### WHAT TO WORK ON
List each line of the data in which the string "rows" appears.

### MATERIAL PROVIDED
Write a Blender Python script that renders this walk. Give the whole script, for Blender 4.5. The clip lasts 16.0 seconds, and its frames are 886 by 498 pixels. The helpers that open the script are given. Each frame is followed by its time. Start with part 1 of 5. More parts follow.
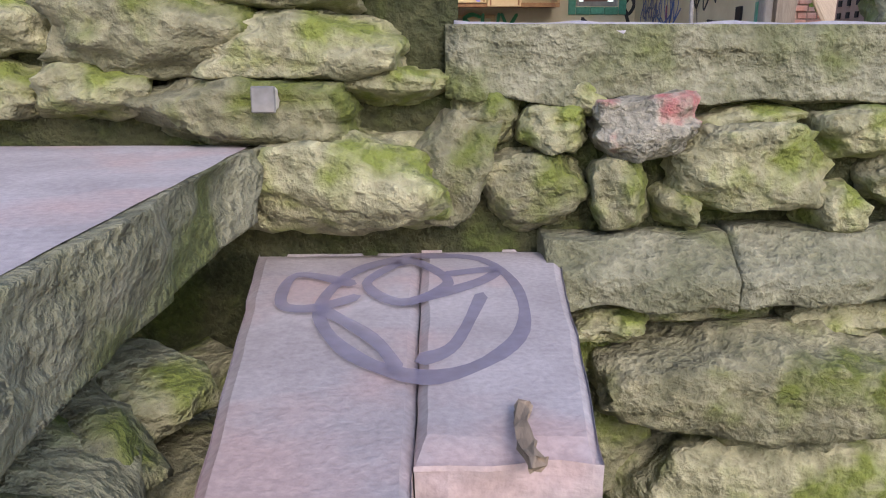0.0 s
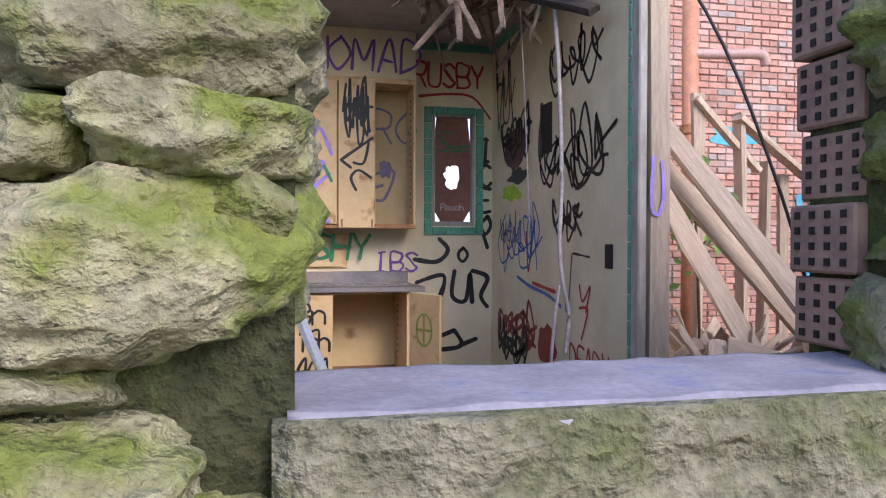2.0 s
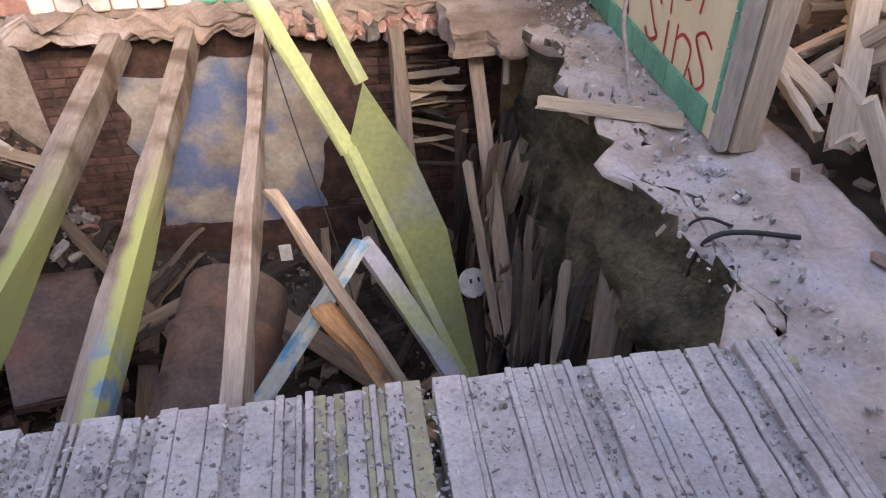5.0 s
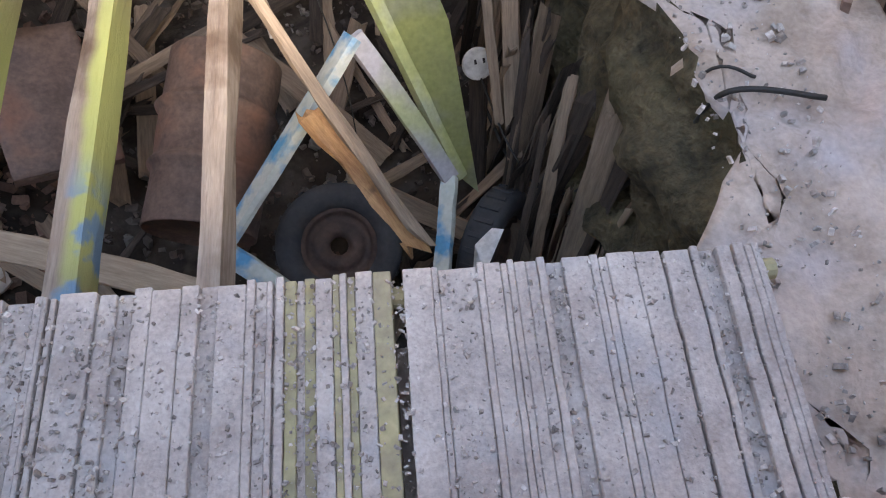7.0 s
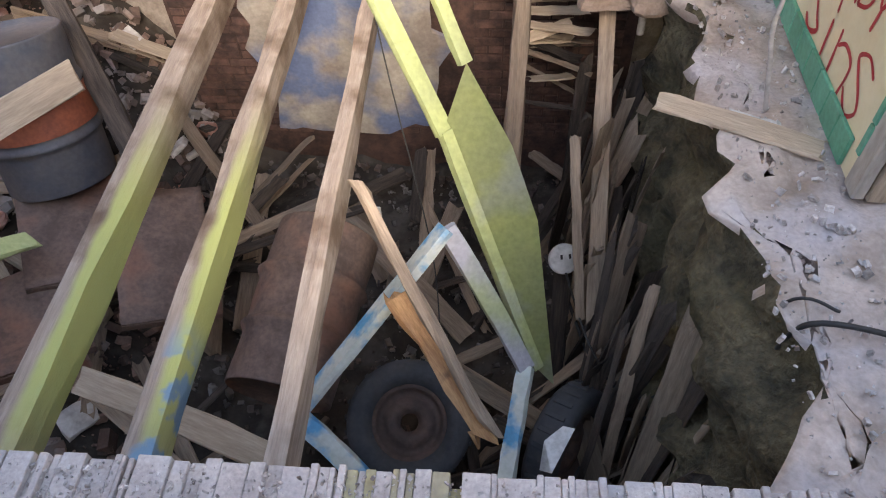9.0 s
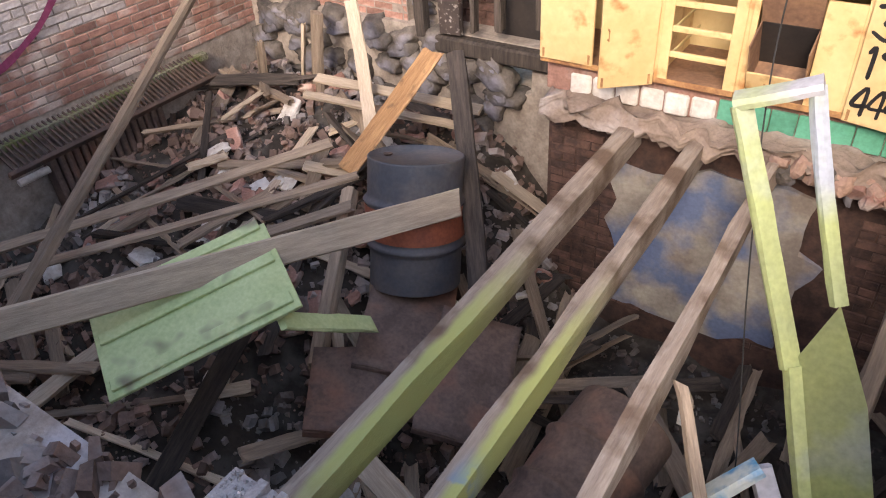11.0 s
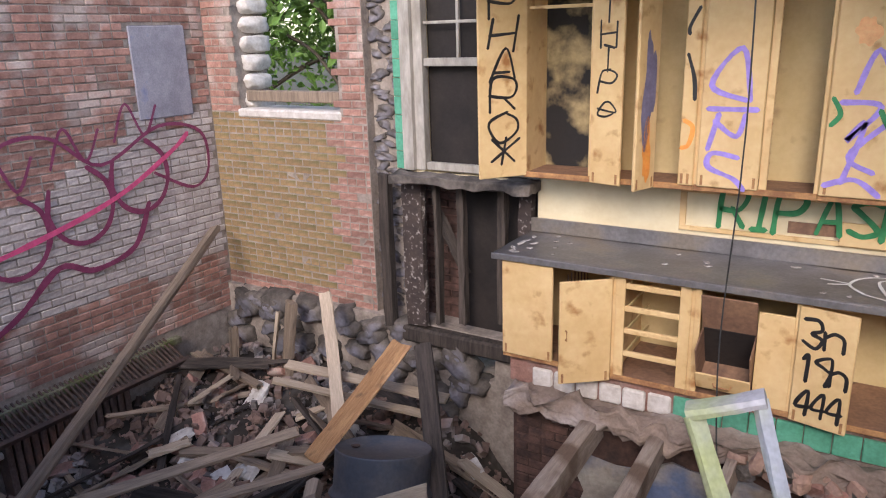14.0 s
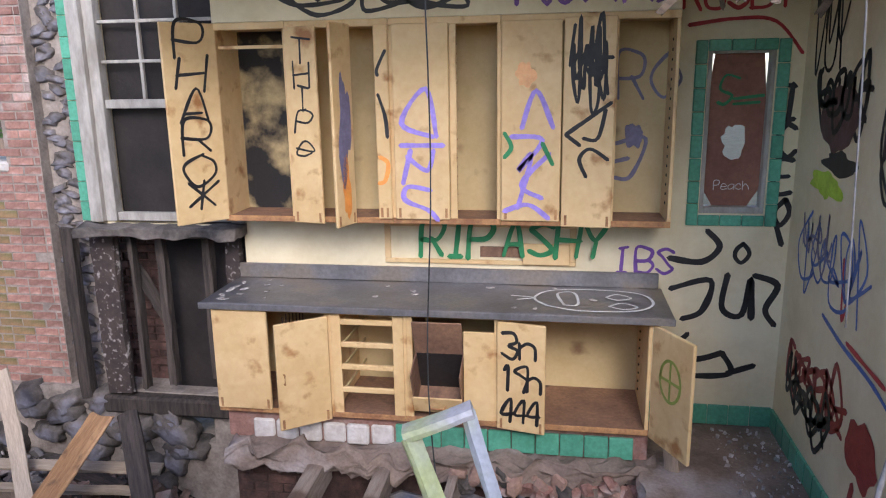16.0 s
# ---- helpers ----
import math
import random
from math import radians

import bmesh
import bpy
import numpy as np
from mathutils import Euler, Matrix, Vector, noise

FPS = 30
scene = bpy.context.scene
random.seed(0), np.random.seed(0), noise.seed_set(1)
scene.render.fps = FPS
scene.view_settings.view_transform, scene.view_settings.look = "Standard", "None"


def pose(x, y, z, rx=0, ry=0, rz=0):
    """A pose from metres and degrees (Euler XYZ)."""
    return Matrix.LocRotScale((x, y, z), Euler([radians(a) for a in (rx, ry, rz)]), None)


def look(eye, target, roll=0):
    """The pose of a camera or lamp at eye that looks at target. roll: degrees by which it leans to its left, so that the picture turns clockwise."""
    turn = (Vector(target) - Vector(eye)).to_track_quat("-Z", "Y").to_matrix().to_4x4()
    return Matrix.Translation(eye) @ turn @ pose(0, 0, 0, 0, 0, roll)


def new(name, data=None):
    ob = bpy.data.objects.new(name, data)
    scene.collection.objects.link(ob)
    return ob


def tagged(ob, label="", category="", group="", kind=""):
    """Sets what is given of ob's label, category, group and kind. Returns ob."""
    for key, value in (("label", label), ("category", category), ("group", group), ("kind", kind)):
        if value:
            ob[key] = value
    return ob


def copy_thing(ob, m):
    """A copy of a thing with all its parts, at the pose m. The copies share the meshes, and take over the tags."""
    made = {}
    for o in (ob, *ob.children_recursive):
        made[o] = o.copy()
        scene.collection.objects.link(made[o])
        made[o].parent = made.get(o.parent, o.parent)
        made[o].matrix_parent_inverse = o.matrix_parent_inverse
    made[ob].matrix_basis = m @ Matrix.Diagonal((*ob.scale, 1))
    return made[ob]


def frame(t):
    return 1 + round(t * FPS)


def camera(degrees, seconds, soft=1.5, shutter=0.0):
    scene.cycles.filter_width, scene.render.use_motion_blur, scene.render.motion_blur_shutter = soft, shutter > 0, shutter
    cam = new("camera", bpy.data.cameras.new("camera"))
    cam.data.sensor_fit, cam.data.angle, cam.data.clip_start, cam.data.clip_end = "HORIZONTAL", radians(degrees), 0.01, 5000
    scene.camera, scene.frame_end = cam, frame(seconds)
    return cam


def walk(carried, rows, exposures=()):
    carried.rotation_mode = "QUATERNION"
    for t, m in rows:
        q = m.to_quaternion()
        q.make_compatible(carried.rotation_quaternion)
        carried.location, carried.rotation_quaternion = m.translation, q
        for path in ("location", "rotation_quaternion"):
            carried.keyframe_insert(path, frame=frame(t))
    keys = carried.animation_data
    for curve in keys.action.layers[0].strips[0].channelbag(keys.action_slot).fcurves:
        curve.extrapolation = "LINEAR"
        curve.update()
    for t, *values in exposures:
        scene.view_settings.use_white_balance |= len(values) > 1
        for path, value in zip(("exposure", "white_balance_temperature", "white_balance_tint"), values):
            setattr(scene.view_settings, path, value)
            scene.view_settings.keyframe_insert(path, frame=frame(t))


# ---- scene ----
cam = camera(62.7, 16.0, 1.1)
PATH = [
    (0, (0.958, 1.262, 0.962), (1.01, 3.195, 0.451), 0.0),
    (0.5, (0.958, 1.482, 1.0), (1.146, 3.428, 0.581), 1.7),
    (1, (0.944, 1.682, 1.119), (1.274, 3.632, 0.824), 1.6),
    (1.5, (0.982, 1.848, 1.192), (1.423, 3.798, 1.124), 0.6),
    (2, (1.011, 2.028, 1.267), (1.467, 3.975, 1.249), 0.2),
    (2.5, (0.991, 2.269, 1.276), (1.466, 4.211, 1.233), 0.7),
    (3, (1.056, 2.481, 1.395), (1.593, 4.404, 1.272), 0.7),
    (3.5, (1.161, 2.708, 1.427), (1.701, 4.614, 1.153), 0.1),
    (4, (1.26, 2.913, 1.501), (1.603, 4.795, 0.915), -0.4),
    (4.5, (1.306, 3.031, 1.492), (1.609, 4.752, 0.518), 0.9),
    (5, (1.382, 3.103, 1.6), (1.604, 4.645, 0.345), -0.5),
    (7.5, (1.572, 3.605, 1.9), (1.626, 4.444, 0.085), 0.0),
    (8, (1.587, 3.589, 1.936), (1.58, 4.563, 0.189), -2.4),
    (8.5, (1.597, 3.601, 1.972), (1.503, 4.775, 0.356), -3.0),
    (9, (1.588, 3.616, 1.992), (1.454, 4.872, 0.442), -2.9),
    (9.5, (1.562, 3.618, 2.002), (1.302, 4.948, 0.531), -3.1),
    (10, (1.554, 3.619, 2.028), (1.008, 4.978, 0.666), -4.3),
    (10.2, (1.519, 3.62, 2.02), (0.854, 4.962, 0.695), -4.3),
    (12.3, (1.437, 3.51, 2.233), (0.299, 4.856, 1.288), -3.2),
    (12.5, (1.437, 3.508, 2.243), (0.274, 4.875, 1.361), -3.1),
    (13, (1.441, 3.482, 2.294), (0.252, 4.909, 1.553), -3.2),
    (13.5, (1.448, 3.486, 2.307), (0.309, 5.009, 1.688), -2.4),
    (14, (1.469, 3.512, 2.308), (0.454, 5.139, 1.741), -1.7),
    (14.5, (1.487, 3.519, 2.3), (0.659, 5.256, 1.755), -1.2),
    (15, (1.51, 3.541, 2.288), (0.88, 5.365, 1.762), -1.0),
    (15.5, (1.531, 3.561, 2.27), (1.073, 5.446, 1.784), -0.8),
    (16, (1.526, 3.564, 2.245), (1.205, 5.485, 1.789), -0.9),
]
EXPOSURE = [(0, 1.2, 6600, 18), (1.0, 1.2, 6500, 18), (2.0, 1.2, 6200, 24), (3.0, 1.1, 6200, 30), (4.0, 1.3, 6900, 28), (4.5, 2.1, 7300, 24), (5.0, 2.5, 7700, 22), (7.5, 2.75, 8300, 14), (9.5, 2.55, 7700, 14), (10.2, 2.35, 7500, 15), (12.5, 1.65, 7800, 22), (14, 1.25, 6600, 19), (16, 1.25, 6000, 18)]
walk(cam, [(t, look(eye, target, roll)) for t, eye, target, roll in PATH], EXPOSURE)

# ---- light ----
world = bpy.data.worlds.new("world")
scene.world = world
world.use_nodes = True
wn = world.node_tree
sky = wn.nodes.new("ShaderNodeTexSky")
sky.sky_type = "NISHITA"
sky.sun_disc = False
sky.sun_elevation = radians(33)
sky.sun_rotation = radians(164)
wn.links.new(sky.outputs[0], wn.nodes["Background"].inputs[0])
wn.nodes["Background"].inputs[1].default_value = 0.15
sun = new("sun", bpy.data.lights.new("sun", "SUN"))
sun.data.energy = 0.95
sun.data.angle = radians(20)
sun.data.color = (1.0, 0.95, 0.88)
sun.matrix_world = look((0, 0, 20), (-2.8, 9.6, 13.6))

# ---- materials ----


def material(name, base, other=None, scale=6.0, rough=0.85, bump=0.3, metal=0.0, fine=40.0, third=None, third_scale=2.0,
             third_cut=0.55, grain=None, vary=0.0, speck=0.3, deep=0.02):
    """Two colours mixed by noise, a third in patches, with relief at two sizes. grain: stretch of the noise by axis."""
    m = bpy.data.materials.new(name)
    m.use_nodes = True
    nt = m.node_tree
    b = nt.nodes["Principled BSDF"]
    tc = nt.nodes.new("ShaderNodeTexCoord")
    vec = tc.outputs["Object"]
    if grain:
        mp = nt.nodes.new("ShaderNodeMapping")
        mp.inputs["Scale"].default_value = grain
        nt.links.new(vec, mp.inputs[0])
        vec = mp.outputs[0]
    n1 = nt.nodes.new("ShaderNodeTexNoise")
    n1.inputs["Scale"].default_value = scale
    n1.inputs["Detail"].default_value = 6
    n1.inputs["Roughness"].default_value = 0.65
    n2 = nt.nodes.new("ShaderNodeTexNoise")
    n2.inputs["Scale"].default_value = fine
    n2.inputs["Detail"].default_value = 4
    for n in (n1, n2):
        nt.links.new(vec, n.inputs["Vector"])
    ramp = nt.nodes.new("ShaderNodeValToRGB")
    other = other or tuple(c * 0.7 for c in base)
    ramp.color_ramp.elements[0].position, ramp.color_ramp.elements[1].position = 0.36, 0.64
    ramp.color_ramp.elements[0].color, ramp.color_ramp.elements[1].color = (*other, 1), (*base, 1)
    nt.links.new(n1.outputs["Fac"], ramp.inputs[0])
    col = ramp.outputs[0]
    if third:
        n3 = nt.nodes.new("ShaderNodeTexNoise")
        n3.inputs["Scale"].default_value = third_scale
        n3.inputs["Detail"].default_value = 5
        nt.links.new(tc.outputs["Object"], n3.inputs["Vector"])
        r3 = nt.nodes.new("ShaderNodeValToRGB")
        r3.color_ramp.elements[0].position, r3.color_ramp.elements[1].position = third_cut - 0.06, third_cut + 0.08
        nt.links.new(n3.outputs["Fac"], r3.inputs[0])
        mx = nt.nodes.new("ShaderNodeMixRGB")
        nt.links.new(r3.outputs[0], mx.inputs[0])
        nt.links.new(col, mx.inputs[1])
        mx.inputs[2].default_value = (*third, 1)
        col = mx.outputs[0]
    sp = nt.nodes.new("ShaderNodeMixRGB")
    sp.blend_type = "OVERLAY"
    sp.inputs[0].default_value = speck
    nt.links.new(col, sp.inputs[1])
    nt.links.new(n2.outputs["Fac"], sp.inputs[2])
    col = sp.outputs[0]
    if vary:
        oi = nt.nodes.new("ShaderNodeObjectInfo")
        gi = nt.nodes.new("ShaderNodeNewGeometry")
        ad = nt.nodes.new("ShaderNodeMath")
        nt.links.new(oi.outputs["Random"], ad.inputs[0])
        nt.links.new(gi.outputs["Random Per Island"], ad.inputs[1])
        fr = nt.nodes.new("ShaderNodeMath")
        fr.operation = "FRACT"
        nt.links.new(ad.outputs[0], fr.inputs[0])
        mr = nt.nodes.new("ShaderNodeMapRange")
        mr.inputs[3].default_value, mr.inputs[4].default_value = 1 - vary, 1 + vary
        nt.links.new(fr.outputs[0], mr.inputs[0])
        hv = nt.nodes.new("ShaderNodeHueSaturation")
        nt.links.new(mr.outputs[0], hv.inputs["Value"])
        nt.links.new(col, hv.inputs["Color"])
        col = hv.outputs[0]
    nt.links.new(col, b.inputs["Base Color"])
    b.inputs["Roughness"].default_value = rough
    b.inputs["Metallic"].default_value = metal
    add = nt.nodes.new("ShaderNodeMath")
    add.operation = "MULTIPLY_ADD"
    add.inputs[1].default_value = 0.5
    nt.links.new(n2.outputs["Fac"], add.inputs[0])
    nt.links.new(n1.outputs["Fac"], add.inputs[2])
    bp = nt.nodes.new("ShaderNodeBump")
    bp.inputs["Strength"].default_value = bump
    bp.inputs["Distance"].default_value = deep
    nt.links.new(add.outputs[0], bp.inputs["Height"])
    nt.links.new(bp.outputs[0], b.inputs["Normal"])
    return m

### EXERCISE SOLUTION
def walk(carried, rows, exposures=()):
    for t, m in rows:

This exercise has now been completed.